Yenikapı durağı tüm bu zincirleri birbirine bağlayan çok kritik bir halka olmuş, bizzat deneyimleyince insan hakkatten rahatlığı anlıyor.
 
Bursa' da vakti zamanında bir metal konseri öncesi eleman sahneye çıkar ve size solo atayım mı diye bağırır ahaliye. Ahali de at! diye bağırır. Eleman bir poşet Solo peçeteyi sahneden izleyenlere savurur. Ülkemiz güzeldir.
 
yakında "çişim geldi" başlıklı konular da açılacak herhalde foruma, Her Telden forumunun elbirliğiyle içine ettiniz, tebrikler...!

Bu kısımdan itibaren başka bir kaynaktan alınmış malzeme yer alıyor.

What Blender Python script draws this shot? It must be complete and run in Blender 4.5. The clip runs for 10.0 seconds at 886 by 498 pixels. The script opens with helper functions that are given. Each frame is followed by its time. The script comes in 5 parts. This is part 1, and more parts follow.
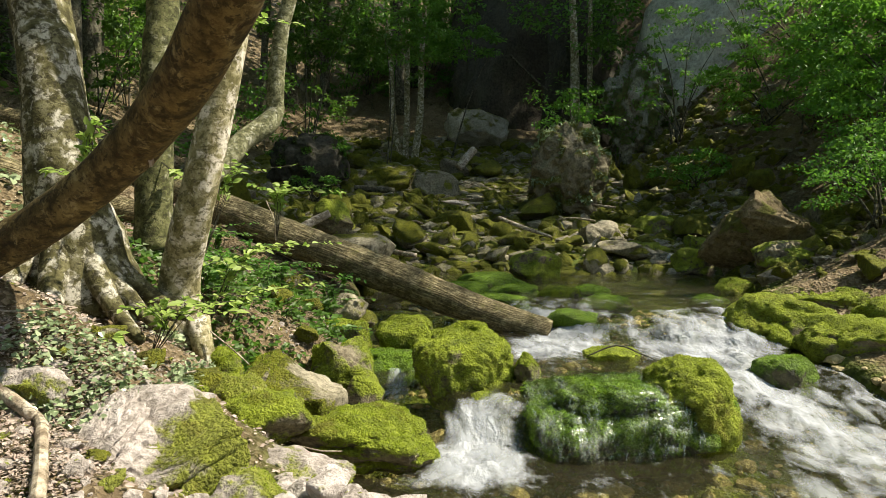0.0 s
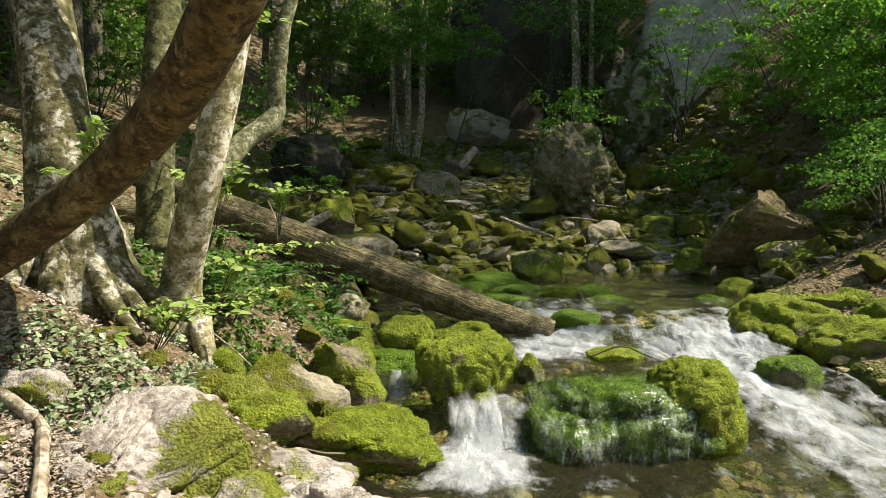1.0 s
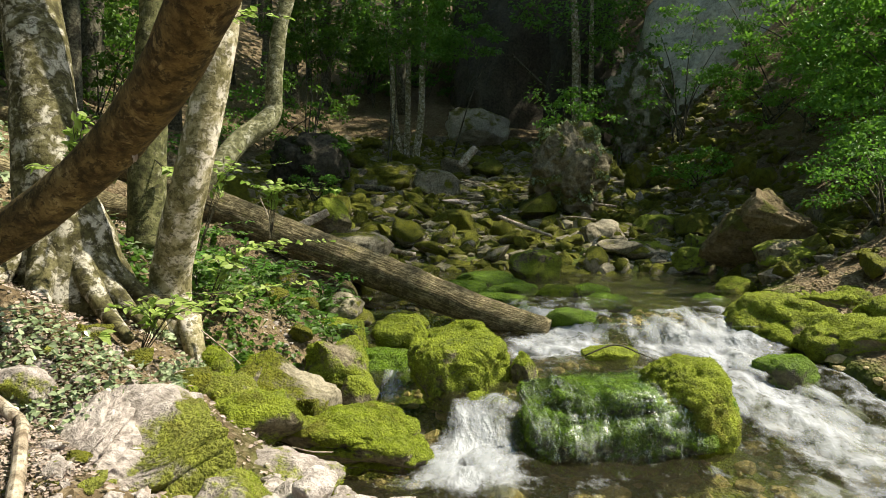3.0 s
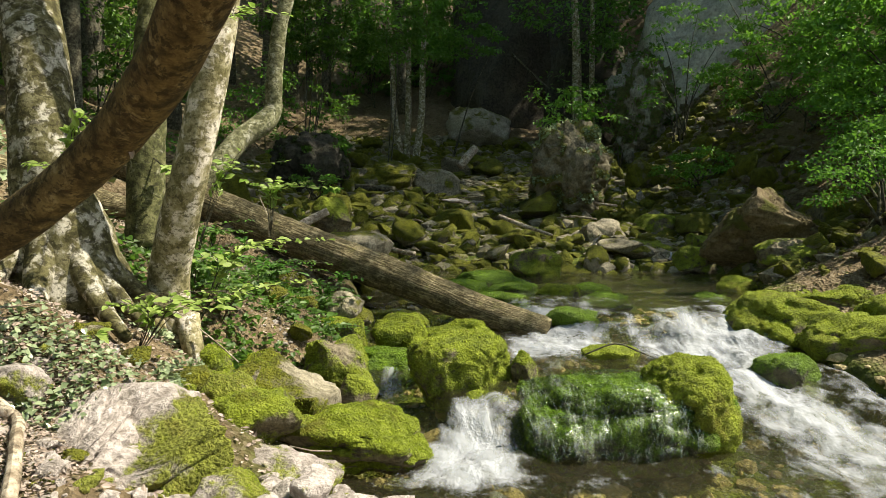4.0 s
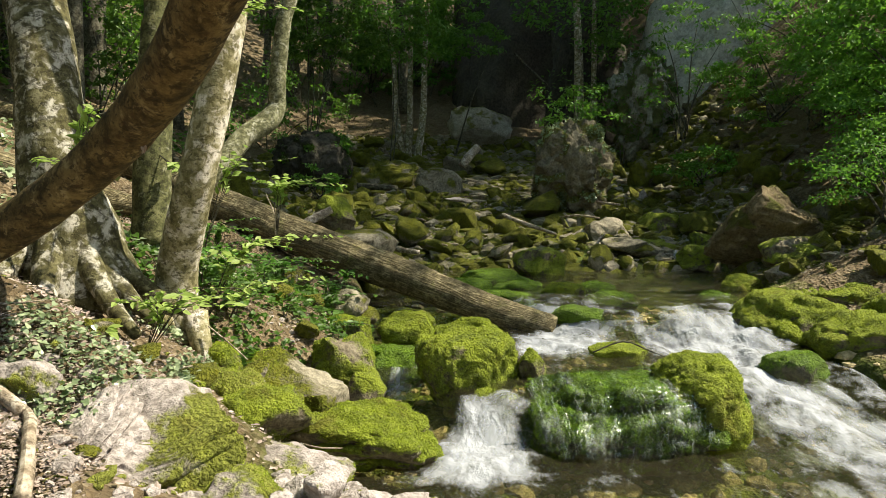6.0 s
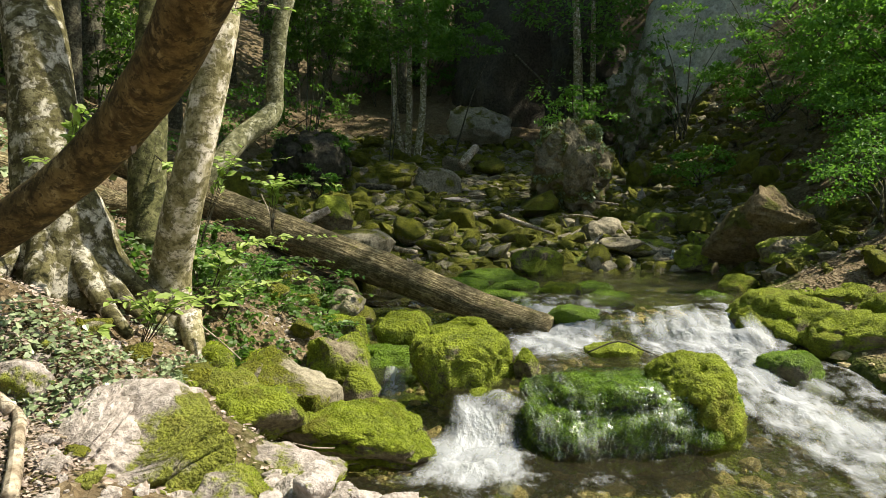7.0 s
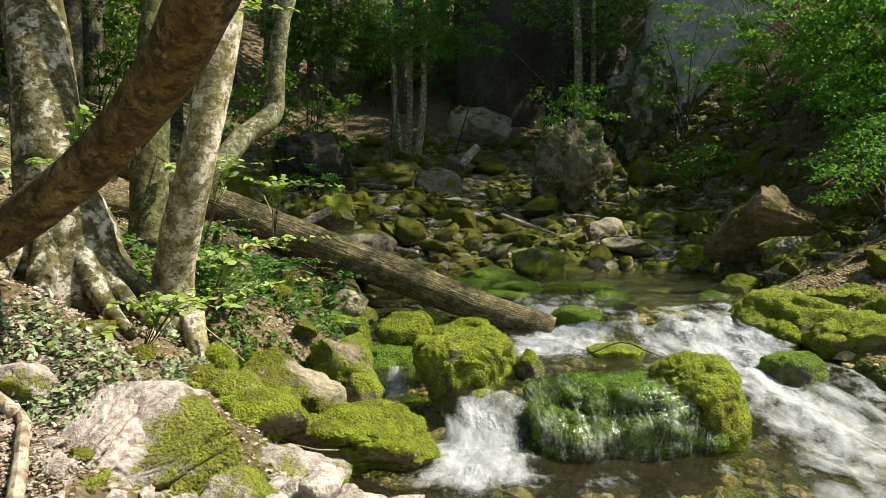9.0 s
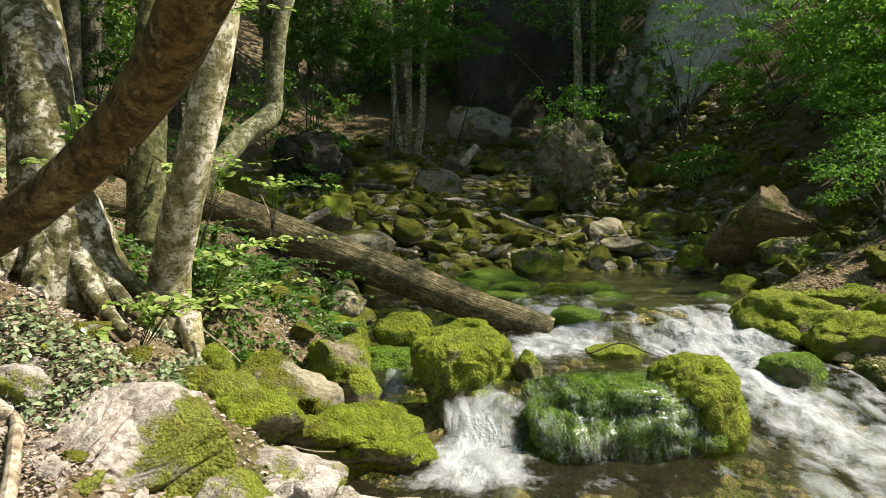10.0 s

Moderasyon zaten sallamıyor burayı, kullanıcıların da billurları birbirine denk şekilde hoyratça alakalı alakasız başlık açmaya devam ediyorlar.
Burada bir Gündem forumu, Spor forumu vardı bi ara, oralardan buralara geldik, eski kullanıcılar zaten uçtu gitti, bizlerin de artık bakası bile gelmiyor, ne zaman baksam bi yığın geyik başlık.
Afferin bravo...!
 
Aynen öyle, hatta bu hale dayanamayarak bir kaç ay önce gördüğüm en saçma başlıklardan birinde patlamıştım da, moderasyondan uyarı yemiştim. Ki senin dediğine yakın bir başlıktı o.

10 küsür senedir sanırım ilk kez bu cümleyi kuruyorum; gerçekten benim de keyfim kaçtı... Yalnızca senelerin alışkanlığından bakıyorum, raporlamak bile gelmiyor içimden. Çok güzel insanlar tanıdık buradan, hayatımızda her daim yer alacak insanlar; fakat her dönemin bir sonu oluyor sanırım.
 
9-10 yıllık alışkanlığımızdan bakıyoruz zaten son 2-3 aydır, bir sürü gereksiz saçma sapan başlıklar açılıyor ve rağbet görüp başlık devam ediyor. sanırım bizde bi bokluk var, çoğunluk memnun demek bu durumdan. moderasyonun zerre iplemediğini biliyorum, eski gelenek zaten yok ama en azından 3-5 satır düzeyli birşeyler okuyup yazıp çizmek için hala ideal yerlerden biri olarak gördüğümüz bi yerdi burası, komple bitti şimdi...!
 
Az önce girdim ne kadar çöp başlık varsa açan arkadaşları teker teker engelledim. Biraz daha sade bir görünüm kazandı forum, tavsiye ederim.